Each entry below is to be given again word for word, with no pictures.

(Part of a data file)
>> begin
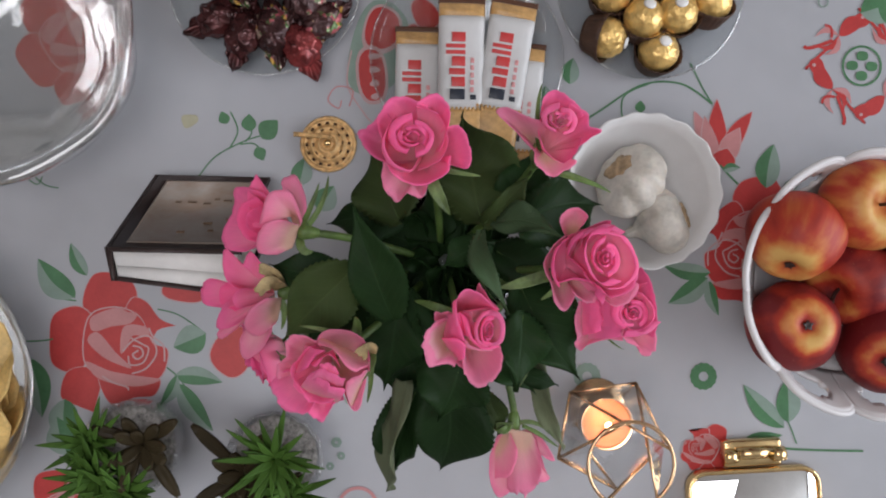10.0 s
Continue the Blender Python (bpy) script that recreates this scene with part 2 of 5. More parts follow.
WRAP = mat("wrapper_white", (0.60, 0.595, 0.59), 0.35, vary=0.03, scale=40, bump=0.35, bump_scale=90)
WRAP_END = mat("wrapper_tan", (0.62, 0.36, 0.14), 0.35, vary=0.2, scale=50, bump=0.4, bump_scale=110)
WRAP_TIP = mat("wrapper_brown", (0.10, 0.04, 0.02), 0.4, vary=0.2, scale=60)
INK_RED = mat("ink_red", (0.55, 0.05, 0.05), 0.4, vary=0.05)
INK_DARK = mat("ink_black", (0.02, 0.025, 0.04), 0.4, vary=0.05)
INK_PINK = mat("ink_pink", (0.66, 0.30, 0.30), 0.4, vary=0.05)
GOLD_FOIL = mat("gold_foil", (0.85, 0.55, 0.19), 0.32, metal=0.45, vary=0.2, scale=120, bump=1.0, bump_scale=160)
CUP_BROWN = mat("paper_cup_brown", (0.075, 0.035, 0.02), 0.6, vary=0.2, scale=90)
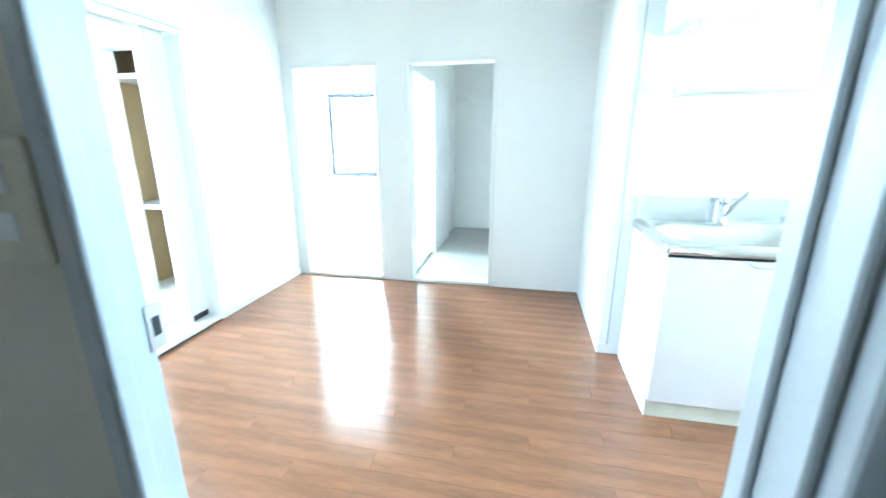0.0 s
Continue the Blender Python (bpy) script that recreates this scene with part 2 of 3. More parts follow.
>> end
§ **Completed exercise**:
10.0 s
Continue the Blender Python (bpy) script that recreates this scene with part 2 of 5. More parts follow.
WRAP = mat("wrapper_white", (0.60, 0.595, 0.59), 0.35, vary=0.03, scale=40, bump=0.35, bump_scale=90)
WRAP_END = mat("wrapper_tan", (0.62, 0.36, 0.14), 0.35, vary=0.2, scale=50, bump=0.4, bump_scale=110)
WRAP_TIP = mat("wrapper_brown", (0.10, 0.04, 0.02), 0.4, vary=0.2, scale=60)
INK_RED = mat("ink_red", (0.55, 0.05, 0.05), 0.4, vary=0.05)
INK_DARK = mat("ink_black", (0.02, 0.025, 0.04), 0.4, vary=0.05)
INK_PINK = mat("ink_pink", (0.66, 0.30, 0.30), 0.4, vary=0.05)
GOLD_FOIL = mat("gold_foil", (0.85, 0.55, 0.19), 0.32, metal=0.45, vary=0.2, scale=120, bump=1.0, bump_scale=160)
CUP_BROWN = mat("paper_cup_brown", (0.075, 0.035, 0.02), 0.6, vary=0.2, scale=90)
0.0 s
Continue the Blender Python (bpy) script that recreates this scene with part 2 of 3. More parts follow.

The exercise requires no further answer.